Dabei sind die hohen Löhne allein nicht das größte Problem – es sind die vergleichsweise wenigen Stunden, die dafür gearbeitet werden, und es sind vor allem die Sozialversicherungsabgaben, die die Arbeit immer noch mehr verteuern. Steuern, Energiekosten und eine kafkaeske Bürokratie kommen noch hinzu. Die Folge ist, dass Unternehmen in der Summe keinen einzigen Standortfaktor mehr positiv bewerten und deshalb an Standorten im Ausland investieren. Noch haben wir genug Substanz, um das umzukehren. Die gute Nachricht ist, dass die Probleme hausgemacht sind, also können wir sie auch selbst in Deutschland lösen. Aber die Politik muss schnell handeln und Reformen umsetzen, die die Wettbewerbsfähigkeit wieder steigern.
Welche Veränderung müsste an erster Stelle stehen, um die Lage der deutschen Industrieunternehmen und ihrer Arbeitskräfte zu verbessern?

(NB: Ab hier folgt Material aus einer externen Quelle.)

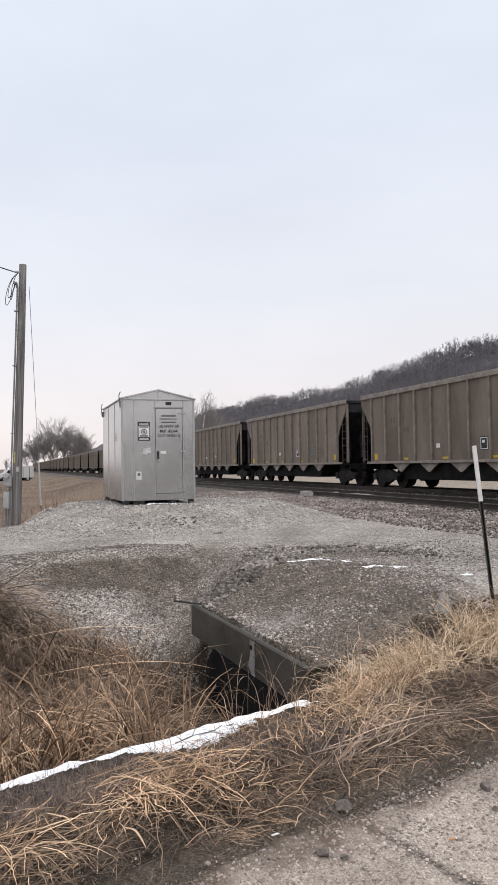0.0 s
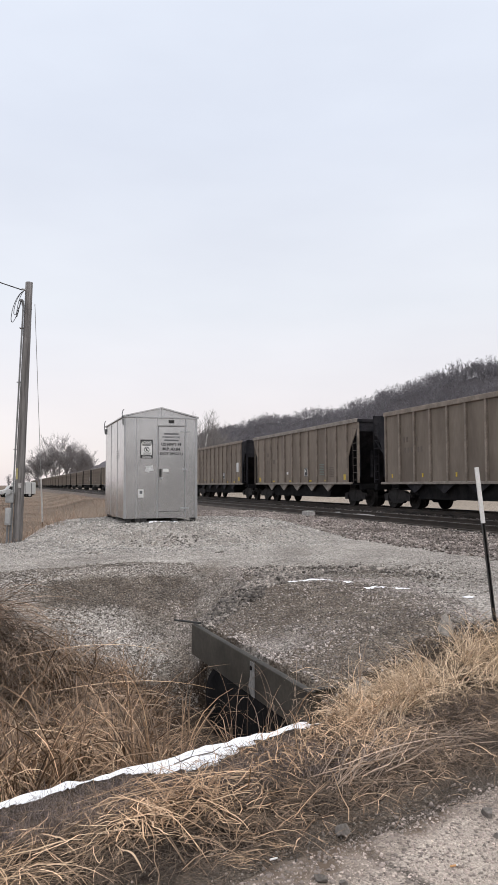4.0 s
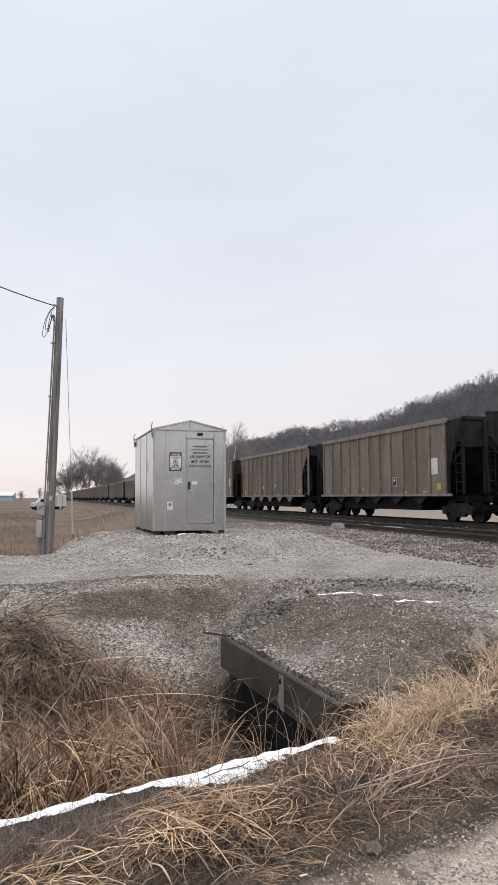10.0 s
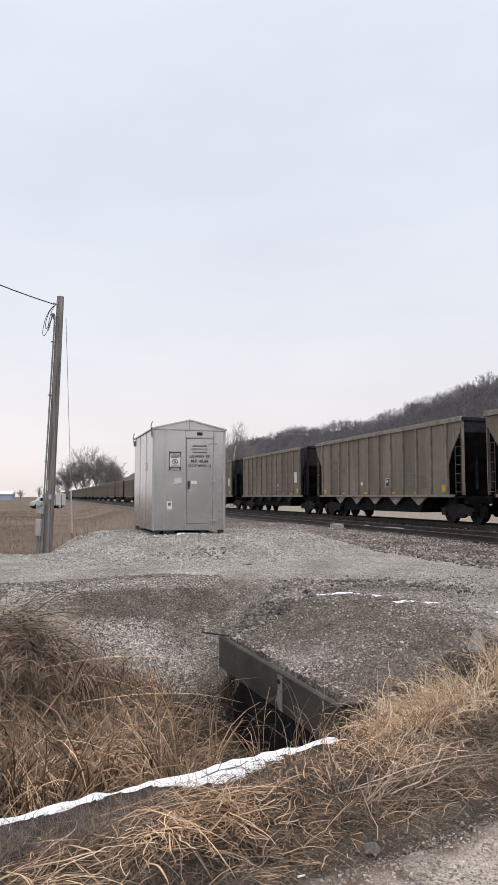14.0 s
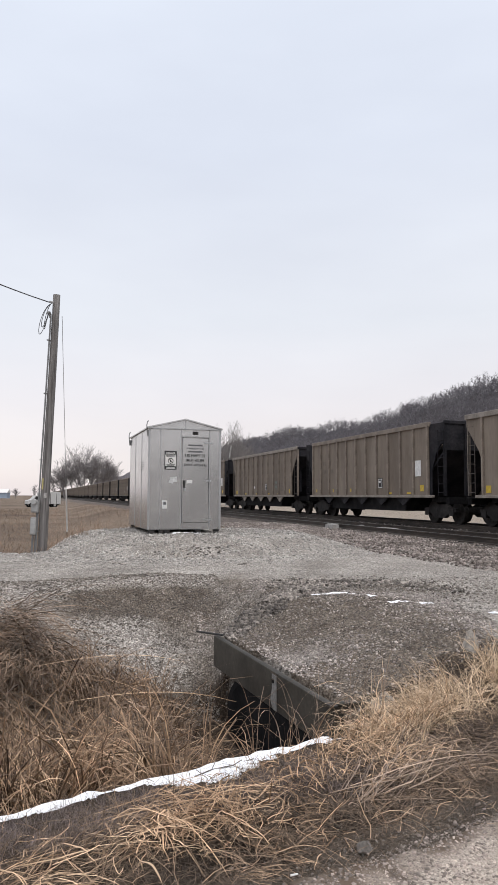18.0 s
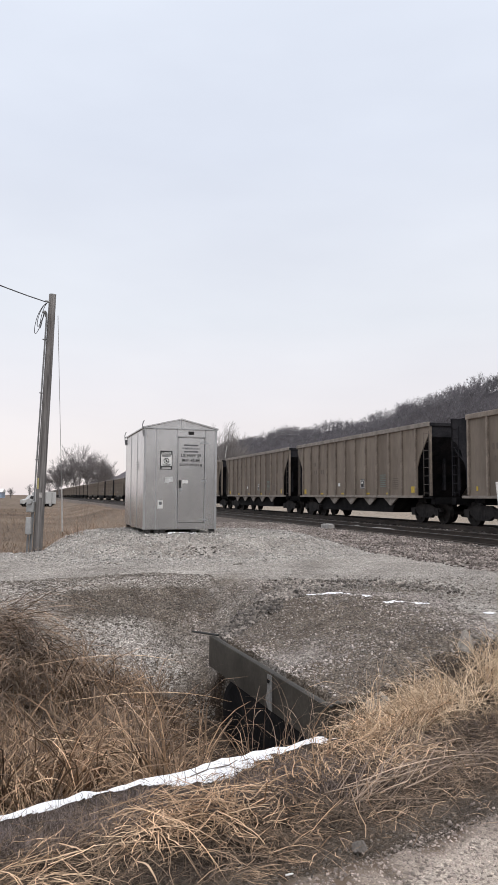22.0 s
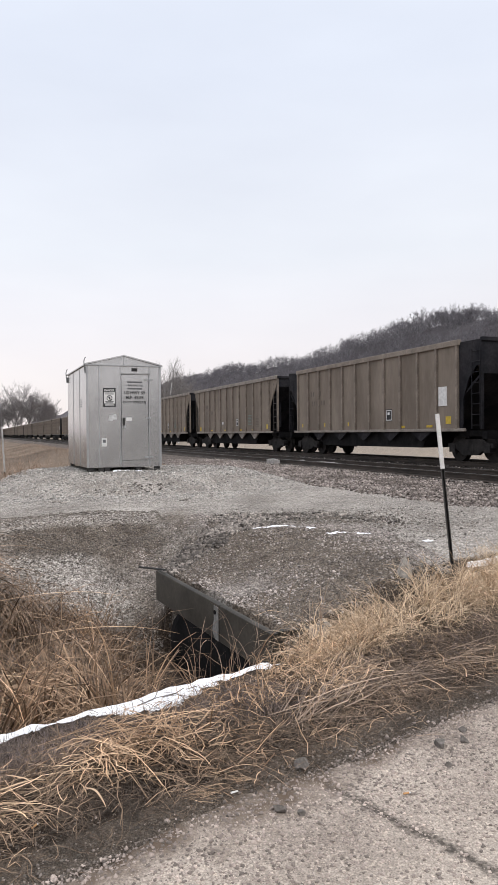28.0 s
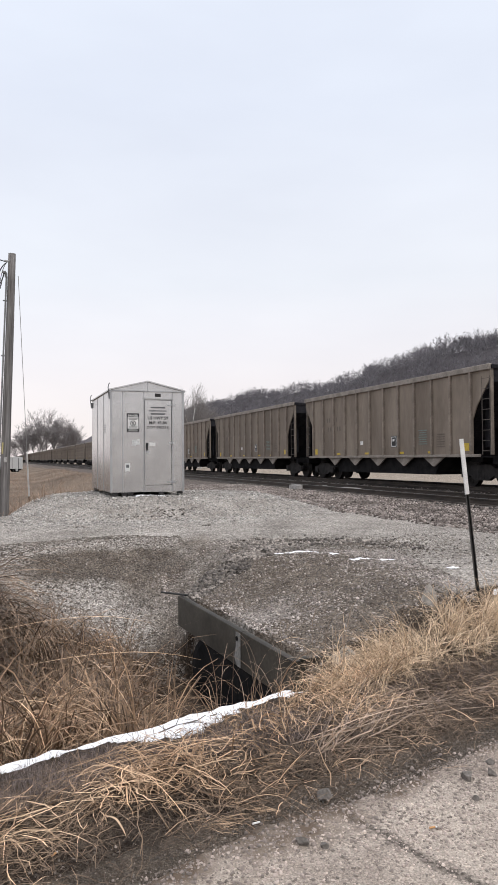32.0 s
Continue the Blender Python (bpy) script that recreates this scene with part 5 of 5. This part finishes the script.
xy = scatter(84000, -1.2, 4.2, 4.3, 11.0, fill_zone)
pale = rng.uniform(0, 1, len(xy)) < np.clip(pale_spot(xy[:, 0], xy[:, 1]), 0.06, 0.85)
big = rng.uniform(0, 1, len(xy))
stones("gravel_chips", xy[pale], (0.013 + 0.022 * big ** 2.5)[pale], GRAVEL, "pale limestone chips spread over the culvert fill")
stones("dirty_chips", xy[~pale], (0.009 + 0.017 * big ** 2.5)[~pale], DIRTSTONE, "dirty brown chips on the culvert fill")
xy = scatter(66000, -5.2, 1.2, 6.8, 11.6, far_bank)
pale = rng.uniform(0, 1, len(xy)) < np.clip(pale_spot(xy[:, 0], xy[:, 1]), 0.06, 0.85)
big = rng.uniform(0, 1, len(xy))
stones("gravel_chips", xy[pale], (0.011 + 0.020 * big ** 2.5)[pale], GRAVEL, "pale limestone chips on the far ditch slope")
stones("dirty_chips", xy[~pale], (0.013 + 0.020 * big ** 2.5)[~pale], DIRTSTONE, "dirty brown chips on the far ditch slope")
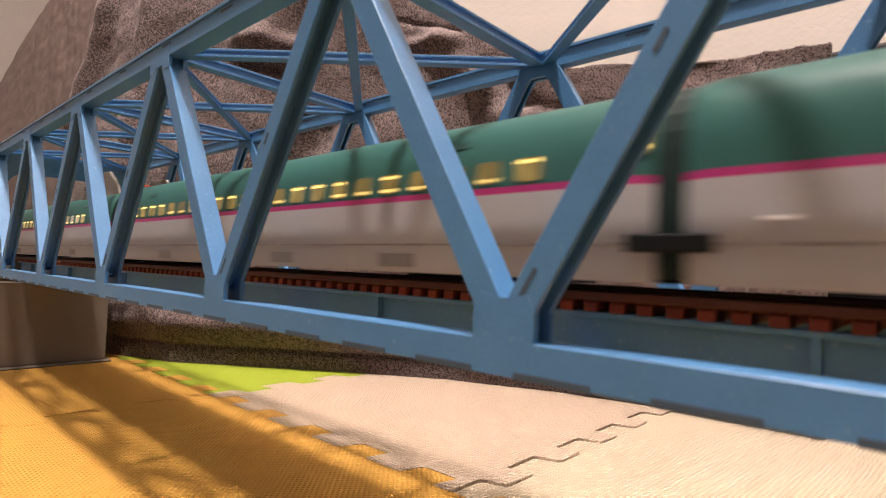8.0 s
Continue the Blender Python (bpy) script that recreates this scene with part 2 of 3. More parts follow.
def mat_tile(cx, cy, material, label, top_z=0.0):
    """A mat with its top at top_z, between (cx, cy) and (cx + TILE, cy + TILE)."""
    e, d = tile_outline(0.16)
    ev, d = tile_outline(0.295)
    g = 0.00035
    h = d / 2
    ring = [(cx - h, cy - h)] + [(cx + a, cy + b) for a, b in e] + [(cx + TILE - h, cy - h)] + [(cx + TILE + b, cy + a) for a, b in ev]
    ring += [(cx + TILE - h, cy + TILE - h)] + [(cx + a, cy + TILE + b) for a, b in reversed(e)] + [(cx - h, cy + TILE - h)] + [(cx + b, cy + a) for a, b in reversed(ev)]
    out = []
    for i, (x, y) in enumerate(ring):
        u = Vector((x - ring[i - 1][0], y - ring[i - 1][1])).normalized()
        w = Vector((ring[(i + 1) % len(ring)][0] - x, ring[(i + 1) % len(ring)][1] - y)).normalized()
        m = Vector((-u.y - w.y, u.x + w.x)).normalized()
        out.append((x + m.x * g, y + m.y * g))
    bm = bmesh.new()
    top = [bm.verts.new((x, y, top_z)) for x, y in out]
    low = [bm.verts.new((x, y, -0.012)) for x, y in out]
    f = bm.faces.new(top)
    bm.faces.new(low[::-1])
    n = len(out)
    for i in range(n):
        bm.faces.new((top[i], low[i], low[(i + 1) % n], top[(i + 1) % n]))
    bmesh.ops.bevel(bm, geom=[ed for ed in f.edges], offset=0.0003, segments=1, affect="EDGES")
    ob = part("play_mat", bm, material)
    return tagged(ob, label, "foam mat", "interlocking play mats on the floor")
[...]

Christiane Benner: Zwei neuralgische Punkte mahnen wir als IG Metall seit längerer Zeit an, die jetzt dringend umgesetzt werden müssen. Erstens: Wir brauchen für die Industrie, besonders die energieintensiven Betriebe, aber auch für die Verbraucher schnell niedrigere Energiekosten. Viele denken in diesem Zusammenhang nur an die großen Stahlkonzerne, die von den hohen Energiekosten natürlich erheblich betroffen sind. Aber daran schließt vieles Weitere an: Kleine Gießereien und Aluminiumbetriebe, die auf wettbewerbsfähige Energiekosten angewiesen sind, brauchen schnellstmöglich Entlastung. Es geht hier um Wertschöpfungsketten und Strukturen in Industrie und Handwerk, die nicht verloren gehen dürfen. Zweitens: Die Automobilindustrie und ihre Beschäftigten müssen durch Förderung zum Hochlauf der Elektromobilität schnell Planungssicherheit und langfristige Perspektiven erhalten. Auch hier muss sich der Blick von den großen Herstellern auf die Zulieferer weiten. Wir haben in Deutschland eine verzweigte, aber eng vernetzte Struktur in der Automobilindustrie, von der die gesamte Wirtschaft profitiert. Vor allem ist es wichtig, dass Deutschland und Europa in diesen für die Wirtschaft existenziellen Fragen zusammenarbeiten.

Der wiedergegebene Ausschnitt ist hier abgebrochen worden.